Mr. Johnson urged all conference participants to get involved with the October 22 Coalition to Stop Police Brutality and mobilize for this year’s activities. “We will be in the streets. Let the world know we are tired of our families dying at the hands of these rogue police officers,” he said.
The peoples’ support held their family up, he said. “Had it not been for the community that stood with us, that prayed with us, that cried with us, that went back and forth to court with us, just there for us to lean on, and their utilizing their first Amendment right to speak to the injustice they saw happened to Oscar, we wouldn’t have been able to do this,” Mr. Johnson said.
“It was because of that, it was the first time in California state history that an officer was charged, arrested, convicted, and sent to jail … An officer needs to go to prison because that’s the only way we’ll be able to put a stamp on this issue,” he added.
Applause spread rapidly throughout the auditorium. “Hallelujah!” one man shouted.
Chants of “Whose streets? Our streets” and “No justice! No peace!” rang out during the transition from the family panel to the keynote addresses. Featured speakers were Student Minister Keith Muhammad (Muhammad Mosque No. 26B in Oakland), Alex M. Salazar (former Los Angeles Police Department officer,) Thandisizwe Chimurenga (Los Angeles-based independent journalist) and the Honorable Cruz Reynoso (civil rights lawyer, professor emeritus of law at the University of California-Davis, and the first Chicano associate justice for the California Supreme Court).
The problem is most police departments do not have a policy or practice to inform superiors of officers’ wrongdoings, according to Prof. Reynoso. That leads to a system saturated with an element of self-protection where very serious issues occur but are never reported, he said.
One remedy is a state attorney-appointed independent investigator, not local police or district attorneys, he said.
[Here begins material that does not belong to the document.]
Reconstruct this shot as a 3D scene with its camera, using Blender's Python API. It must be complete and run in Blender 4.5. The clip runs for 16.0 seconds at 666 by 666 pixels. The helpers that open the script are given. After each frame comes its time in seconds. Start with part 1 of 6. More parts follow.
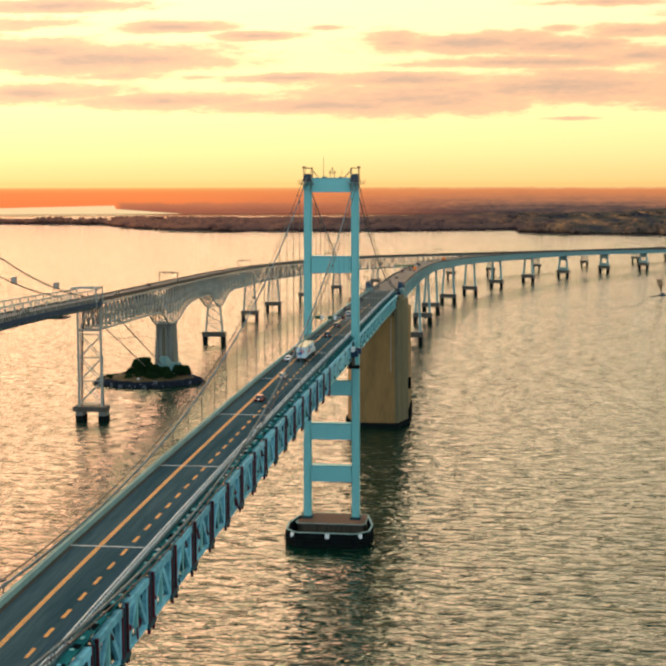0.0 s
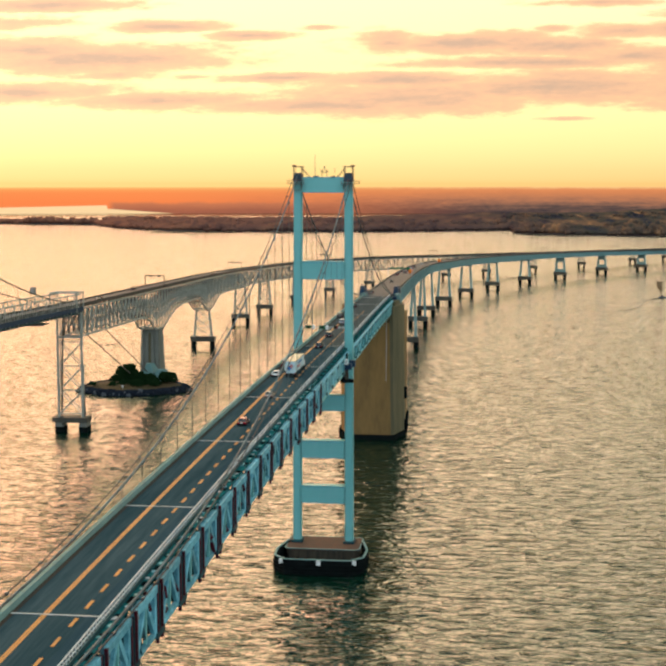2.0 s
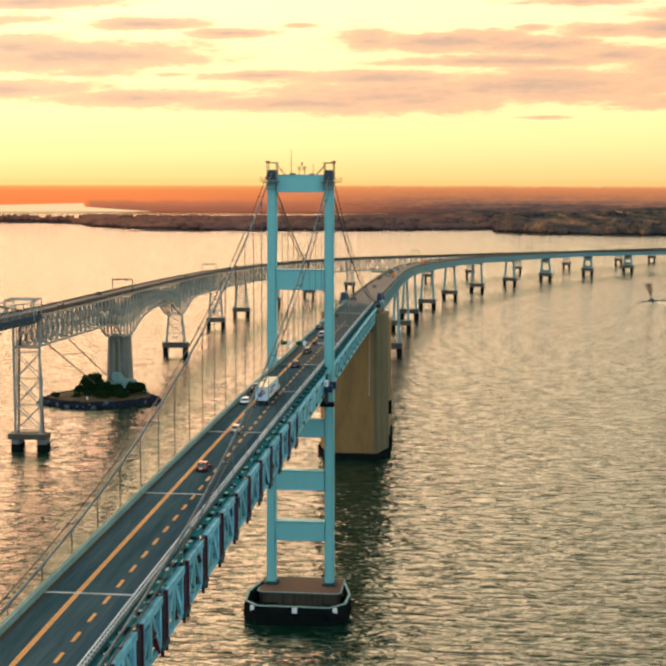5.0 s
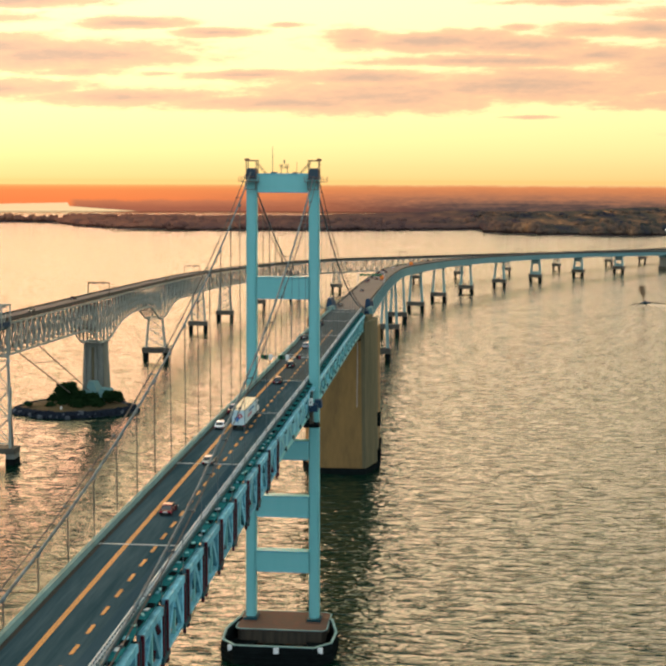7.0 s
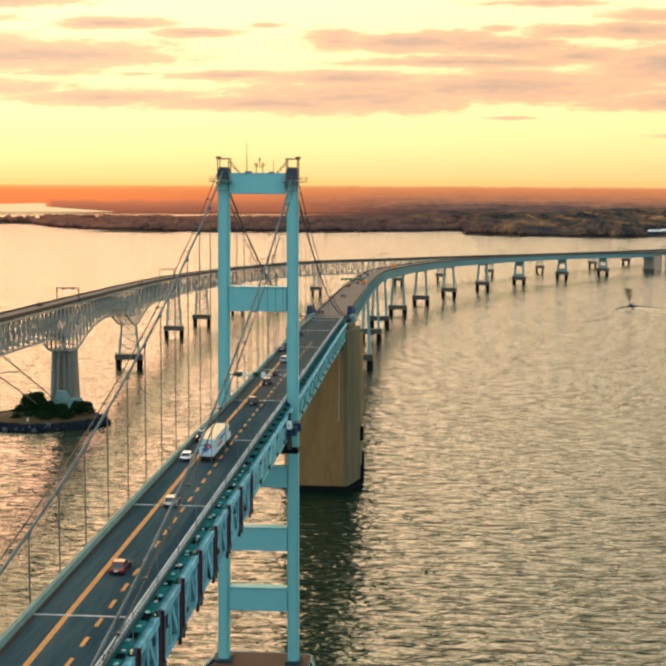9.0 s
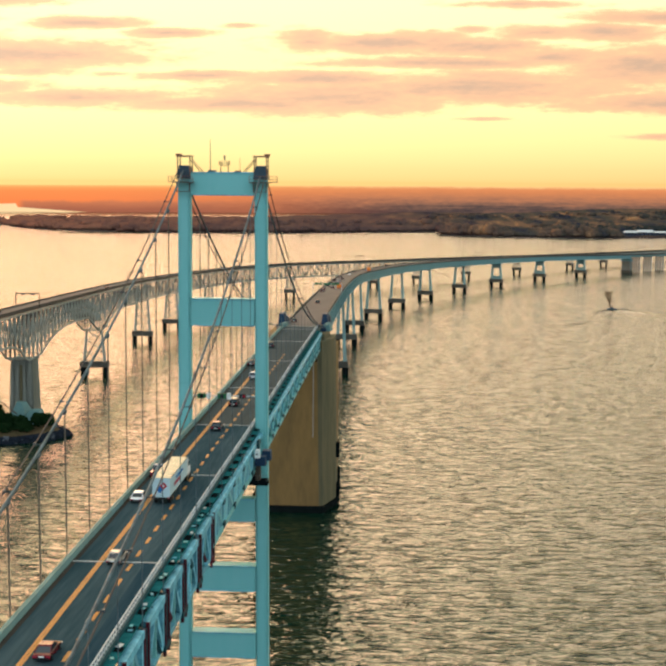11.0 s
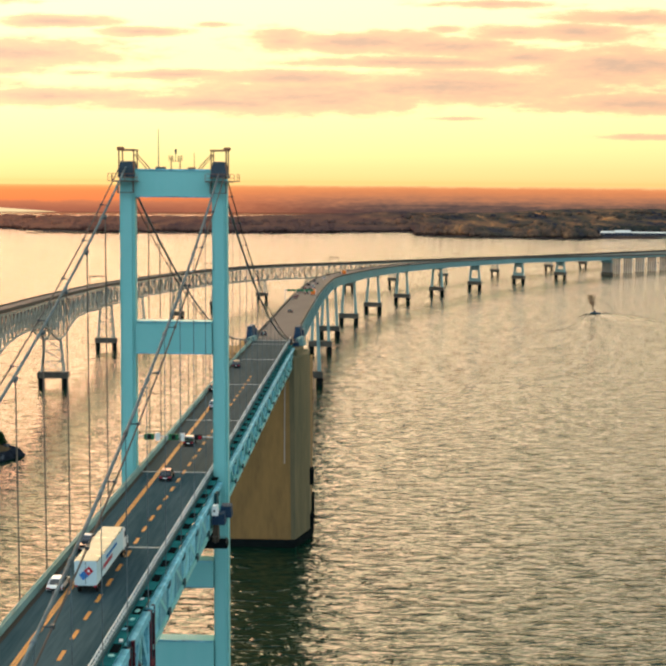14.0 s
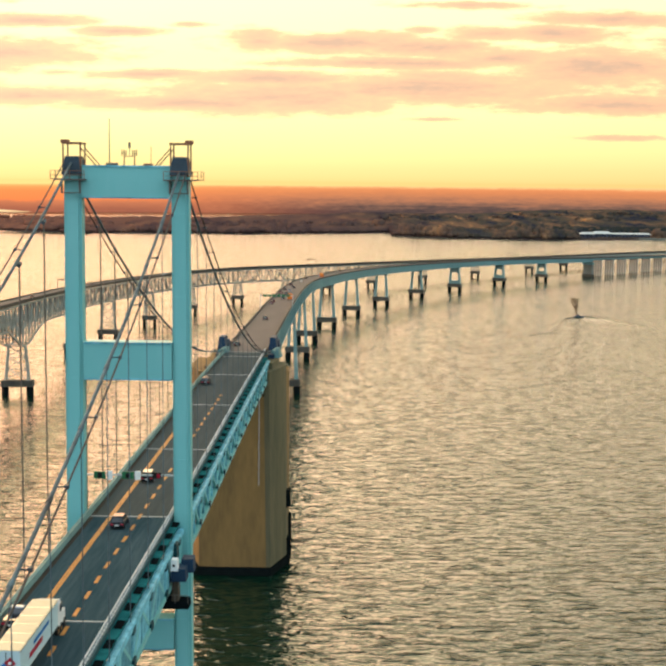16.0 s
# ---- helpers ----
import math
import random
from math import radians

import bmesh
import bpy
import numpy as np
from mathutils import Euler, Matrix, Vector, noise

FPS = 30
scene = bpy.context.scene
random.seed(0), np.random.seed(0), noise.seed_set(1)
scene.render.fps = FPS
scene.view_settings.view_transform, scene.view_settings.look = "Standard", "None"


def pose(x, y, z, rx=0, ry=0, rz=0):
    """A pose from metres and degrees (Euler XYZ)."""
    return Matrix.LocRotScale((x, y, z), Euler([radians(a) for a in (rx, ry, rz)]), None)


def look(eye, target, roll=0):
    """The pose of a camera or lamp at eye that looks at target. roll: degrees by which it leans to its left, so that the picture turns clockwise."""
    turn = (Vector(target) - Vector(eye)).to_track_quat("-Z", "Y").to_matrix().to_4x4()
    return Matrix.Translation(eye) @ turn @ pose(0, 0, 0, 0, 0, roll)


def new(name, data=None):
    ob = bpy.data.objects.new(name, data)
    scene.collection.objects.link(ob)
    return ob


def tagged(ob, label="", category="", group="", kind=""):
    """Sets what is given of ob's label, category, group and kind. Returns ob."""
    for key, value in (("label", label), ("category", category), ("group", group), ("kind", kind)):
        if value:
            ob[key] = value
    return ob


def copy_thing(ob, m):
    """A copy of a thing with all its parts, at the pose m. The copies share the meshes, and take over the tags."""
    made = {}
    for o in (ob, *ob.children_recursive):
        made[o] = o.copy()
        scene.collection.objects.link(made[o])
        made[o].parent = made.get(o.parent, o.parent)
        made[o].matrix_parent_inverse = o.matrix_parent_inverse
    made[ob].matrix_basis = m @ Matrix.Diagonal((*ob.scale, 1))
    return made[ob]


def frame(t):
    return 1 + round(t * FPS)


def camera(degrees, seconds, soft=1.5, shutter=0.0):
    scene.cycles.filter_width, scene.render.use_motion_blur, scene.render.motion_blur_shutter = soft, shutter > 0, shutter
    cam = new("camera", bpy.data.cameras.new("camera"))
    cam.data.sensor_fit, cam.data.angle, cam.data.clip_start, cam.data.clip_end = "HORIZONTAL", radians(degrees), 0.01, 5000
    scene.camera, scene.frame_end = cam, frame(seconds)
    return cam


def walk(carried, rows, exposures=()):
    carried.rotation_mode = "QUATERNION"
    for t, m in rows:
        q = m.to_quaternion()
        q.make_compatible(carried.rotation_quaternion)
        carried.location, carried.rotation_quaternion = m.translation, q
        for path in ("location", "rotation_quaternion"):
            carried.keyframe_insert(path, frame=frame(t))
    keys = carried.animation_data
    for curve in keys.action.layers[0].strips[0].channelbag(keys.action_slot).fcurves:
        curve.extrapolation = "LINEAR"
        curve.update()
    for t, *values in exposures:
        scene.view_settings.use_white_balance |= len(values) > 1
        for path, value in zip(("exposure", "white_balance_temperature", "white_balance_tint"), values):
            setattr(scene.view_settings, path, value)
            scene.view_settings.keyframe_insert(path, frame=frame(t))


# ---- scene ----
# ---- camera: seconds, eye, target, roll ----
cam = camera(28.2, 16.0, soft=2.9)
PATH = [
    (0.0, (52.88, -415.25, 111.84), (3.29, -20.90, 66.86), -0.04),
    (0.5, (52.09, -407.94, 111.82), (2.59, -13.56, 66.90), -0.05),
    (1.0, (51.28, -400.64, 111.81), (2.01, -6.24, 66.87), -0.04),
    (1.5, (50.46, -393.39, 111.81), (1.84, 1.09, 66.83), 0.01),
    (2.0, (49.64, -386.19, 111.81), (2.04, 8.41, 66.79), 0.04),
    (2.5, (48.83, -378.99, 111.82), (2.21, 15.72, 66.78), 0.06),
    (3.0, (47.99, -371.80, 111.82), (2.37, 23.01, 66.66), 0.08),
    (3.5, (47.14, -364.61, 111.83), (2.50, 30.30, 66.56), 0.10),
    (4.0, (46.32, -357.40, 111.84), (2.74, 37.62, 66.47), 0.13),
    (6.5, (42.68, -321.11, 111.87), (4.15, 74.40, 66.16), 0.25),
    (7.0, (42.00, -313.85, 111.87), (4.54, 81.76, 66.17), 0.26),
    (7.5, (41.32, -306.66, 111.85), (5.05, 89.06, 66.13), 0.27),
    (8.0, (40.57, -299.49, 111.81), (5.89, 96.37, 66.15), 0.28),
    (8.5, (39.85, -292.30, 111.79), (6.81, 103.72, 66.22), 0.29),
    (11.0, (36.99, -256.11, 111.73), (13.33, 140.61, 66.43), 0.37),
    (11.5, (36.56, -248.91, 111.73), (15.26, 147.94, 66.37), 0.39),
    (12.0, (36.07, -241.75, 111.73), (15.72, 155.14, 66.31), 0.41),
    (12.5, (35.65, -234.60, 111.75), (16.00, 162.33, 66.35), 0.42),
    (13.0, (35.25, -227.43, 111.75), (16.58, 169.55, 66.38), 0.44),
    (13.5, (34.87, -220.22, 111.73), (17.91, 176.84, 66.33), 0.44),
    (14.0, (34.46, -212.91, 111.70), (18.69, 184.19, 66.28), 0.45),
    (14.5, (34.06, -205.54, 111.67), (19.40, 191.62, 66.40), 0.45),
    (15.0, (33.63, -198.12, 111.62), (20.52, 199.09, 66.36), 0.48),
    (15.5, (33.25, -190.69, 111.56), (22.28, 206.60, 66.36), 0.51),
    (16.0, (32.92, -183.28, 111.48), (24.09, 214.06, 66.23), 0.55),
]
walk(cam, [(t, look(eye, target, roll)) for t, eye, target, roll in PATH],
     exposures=[(0.0, 0.0), (8.0, 0.02), (12.0, 0.10), (16.0, 0.21)])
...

Typically, the latters’ investigations focus on protecting the officers involved, he explained.
“This conference has the potential for being very important in organizing a statewide group to push for those aims, to get the legislature to pay attention to these issues, to get the attorney general to investigate them and to work with the local police chiefs to try to change the atmosphere in the police departments,” Professor Reynoso told The Final Call.
Minister Muhammad shared lessons learned while seeking justice in the Grant case. A study of the case revealed certain elements including the gross economic disparities that plague Black and poor America, the stripping away of constitutional rights, educational failures, wars on the homeless and drugs, and how these things are inextricably linked to vicious police murders plaguing the community, he said.
“It is our duty to learn of what’s going on, be inspired by what we learn, and organize our communities wherever they are in order to meet and overcome the obstacle called injustice … We are victims of human rights violations and we have to make these violations known,” Mr. Muhammad said.
Michael Prysner, an Iraq War veteran with the A.N.S.W.E.R. (Act Now to Stop War and End Racism) Coalition, found the conference historic. It brought together more than a dozen families to tell their own stories and declare that they’re fighting back against the police, he said.
A.N.S.W.E.R.’s position is police brutality is rooted in the American system itself. “We reject the idea that there’s just some bad cops or just some bad apples. We don’t think that the police can be trained to be better. We think this comes to the core of the system, a system based on inequality, a system based on racism, where the police have license to go out and oppress poor communities, communities of color,” Mr. Prysner told The Final Call.
To really change the issue and end the scourge of police brutality, the fight must continue for accountability but ultimately, people have to change a system based on profits and inequality, he stated.